Bupati Pesisir Selatan, Drs. Rusma Yul Anwar, M.Pd memilih pendekatan persuasif dengan mengajak elemen masyarakat ninik mamak, imam khatib dan bundo kanduang untuk mengambil peran dalam pemberlakuan perda 01 th 2016.
Pemberlakuan batasan hiburan malam di Pesisir Selatan beranjak dari semakin mengkhawatirkan pertumbuhan pemakai narkoba khususnya dilakangan anak muda disamping semakin merosotnya nilai – nilai budaya akibat serangan budaya negatif dari luar yang masuk melalui berbagai cara termasuk salah satunya melalui budaya orgen sampai tengah malam.
Musik yang hingar – bingar mengganggu lingkungan sekitarnya, kebiasaan sawer menyawer yang vulgar, mempertontonkan joget/tarian erotis/pakaian yang tidak pantas secara terbuka. Sementara kita sebagai masyarakat Minang yang hidup dilingkungan “mamak rumah – sumando, mamak – keponakan, ipa – besan”, tentu akan sangat terganggu. Belum lagi kebiasaan orgen tengah malam dengan mabuk – mabukan. Kegiatan ini juga patut diduga dimanfaatkan oleh oknum para bandar narkoba mengedarkan narkoba ke kalangan anak – anak muda.
Dan ironisnya kegiatan – kegiatan yang “merusak” ini seolah – olah menjadi kebiasaan. Karena dilaksanakan pada saat pesta perkawinan anak keponakan. Tentu hal ini harus segera diambil tindakan. Jangan sampai peristawa sakral pernikaham dan perkawinan bercampur dengan kegiatan negatif berupa pornoaksi/peredaran narkoba.
Atas dasar itu Bupati mengajak semua pihak untuk bersama – sama bergandengan tangan mengatasi masalah – masalah sosial yang sedang terjadi.
Bupati menyatakan bahwa kecemasan dan kegelisahan kita bersama menyaksikan pemerosotan Akhlak anak-anak kita, kemenakan kita, mereka telah terbuai dgn kemajuan tekhnologi sementara kita sendiri ikut terlena dan terkesan diam terhadap semua pergeseran dan perubahan nilai-nilai budaya, adat istiadat yg kita agungkan keluhurannya. Sikap Diam kita hanya akan mempercepat pengrusakan sendi-sendi budaya kita yg sedang berlangsung di halaman rumah kita sendiri.
Pesta pernikahan adalah bagian dari budaya kita, untuk itu Para Ninik Mamak, Imam Khatib, Cadiak Pandai dan Bundo Kanduang bahkan Para Pemuda memegang peranan penting utk membatasinya thdp anak kemenakan dan sanak saudara.

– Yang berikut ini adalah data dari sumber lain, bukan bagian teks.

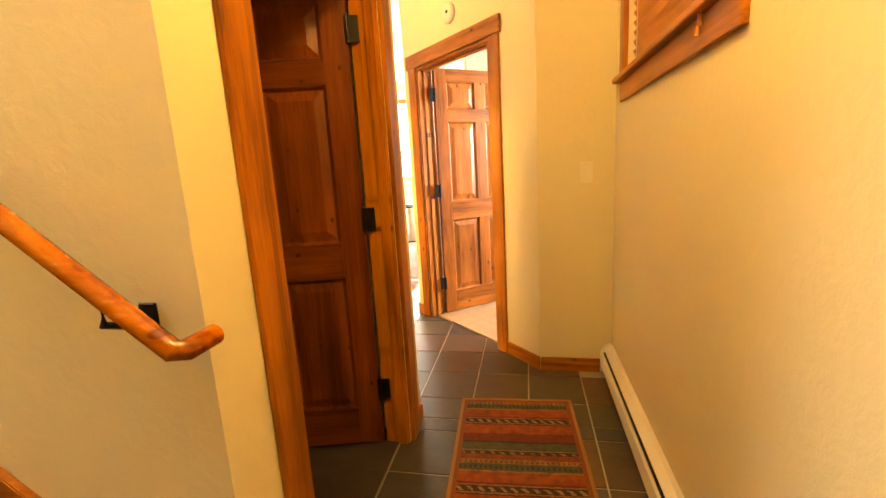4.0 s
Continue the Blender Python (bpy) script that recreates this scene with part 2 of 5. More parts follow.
def patchwork(name, seed, pale=0.0):
    """Quilt of staggered blue, lavender, cream and striped patches."""
    m, nt, p = nodes_of(name)
    base = coords(nt)
    sep = nt.nodes.new("ShaderNodeSeparateXYZ")
    nt.links.new(base, sep.inputs[0])
    u = math_(nt, "ADD", math_(nt, "ADD", sep.outputs[0], sep.outputs[2]), seed)
    v = math_(nt, "ADD", math_(nt, "ADD", sep.outputs[1], math_(nt, "MULTIPLY", sep.outputs[2], 0.35)), seed * 0.37)

    def chance(a, b, shift):
        cv = nt.nodes.new("ShaderNodeCombineXYZ")
        nt.links.new(a, cv.inputs[0])
        nt.links.new(b, cv.inputs[1])
        cv.inputs[2].default_value = shift
        wn_ = nt.nodes.new("ShaderNodeTexWhiteNoise")
        wn_.noise_dimensions = "3D"
        nt.links.new(cv.outputs[0], wn_.inputs["Vector"])
        return wn_.outputs["Value"]
    tall, wide = 0.112, 0.165
    vr = math_(nt, "DIVIDE", v, tall)
    row = math_(nt, "FLOOR", vr)
    ur = math_(nt, "DIVIDE", math_(nt, "ADD", u, math_(nt, "MULTIPLY", chance(row, row, 0.5), 0.6)), wide)
    col = math_(nt, "FLOOR", ur)
    split = math_(nt, "GREATER_THAN", chance(col, row, 1.5), 0.42)
    cross = math_(nt, "GREATER_THAN", chance(col, row, 2.5), 0.55)
    half_v = math_(nt, "FLOOR", math_(nt, "MULTIPLY", math_(nt, "FRACT", vr), 2.0))
    half_u = math_(nt, "FLOOR", math_(nt, "MULTIPLY", math_(nt, "FRACT", ur), 2.0))
    sub = math_(nt, "MULTIPLY", split, math_(nt, "ADD", half_v, math_(nt, "MULTIPLY", math_(nt, "MULTIPLY", half_u, 2.0), cross)))
    col2 = math_(nt, "ADD", col, math_(nt, "MULTIPLY", sub, 31.0))
    c = ramp(nt, [(0.0, (0.035, 0.060, 0.19)), (0.16, (0.140, 0.185, 0.39)), (0.33, (0.38, 0.40, 0.60)), (0.48, (0.40, 0.37, 0.51)), (0.58, (0.55, 0.59, 0.76)), (0.72, (0.60, 0.59, 0.60)), (0.84, (0.085, 0.125, 0.31)), (0.93, (0.70, 0.70, 0.70))], True)
    nt.links.new(chance(col2, row, 3.5), c.inputs[0])
    kind = chance(col2, row, 4.5)
    fine = math_(nt, "LESS_THAN", math_(nt, "PINGPONG", v, 0.0075), 0.0035)
    coarse = math_(nt, "LESS_THAN", math_(nt, "PINGPONG", v, 0.019), 0.0055)
    sc = mixc(nt, math_(nt, "MULTIPLY", fine, math_(nt, "GREATER_THAN", kind, 0.80)), c.outputs[0], (0.52, 0.53, 0.46))
    sc = mixc(nt, math_(nt, "MULTIPLY", coarse, math_(nt, "LESS_THAN", kind, 0.13)), sc, (0.045, 0.06, 0.14))
    if pale:
        sc = mixc(nt, pale, sc, (0.66, 0.64, 0.70))
    weave = noise_(nt, base, 240, 2)
    sh = ramp(nt, [(0.3, (0.82, 0.82, 0.82)), (0.7, (1.08, 1.08, 1.08))])
    nt.links.new(weave, sh.inputs[0])
    nt.links.new(mixc(nt, 1.0, sc, sh.outputs[0], "MULTIPLY"), p.inputs["Base Color"])
    put(p, "Roughness", 0.9)
    put(p, "Sheen Weight", 0.15)
    puff = noise_(nt, base, 42, 4)
    bump(nt, p, puff, 0.7, 0.009)
    return m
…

Hal ini bisa disampaikan ketika maetong hari atau duduk baropok.
Seperti yang dilakukan oleh Kerapatan Adar Nagari SUNGAI TUNU. KAN Sungai Tunu membuat aturan jika ada Datuk/Anak Kemenakan Datuk yg melanggar batas waktu organ tunggal, maka baju datuknya akan di gantung, artinya keberadaannya di KAN tidak diperhitungkan dan tidak akan dilibatkan dalam rapat-rapat adat.
Upaya partisipatif seperti ini hendaknya tentu dapat juga diikuti oleh KAN lainnya di Pesisir Selatan.
Pemerintah Daerah sebagai “Undang” bagian dari tali 3 sapilin dan tunggu 3 sajarangan mengajak semua elemen untuk dapat menguatkan tali silaturrahmi, bersama – sama memberantas “penyakit sosial” yang sudah menjalar dan sampai di fase yang mengkhawatirkan.
Pada kesempatan yang sama Bupati juga mengajak semua pihak untuk menyatukan persepsi melihat situasi yang terjadi dan secara bersama – sama jalin – menjalin bergandengan hati dan tangan mengatasi keadaan agar kualitas budaya masyarakat kita kembali “sehat”.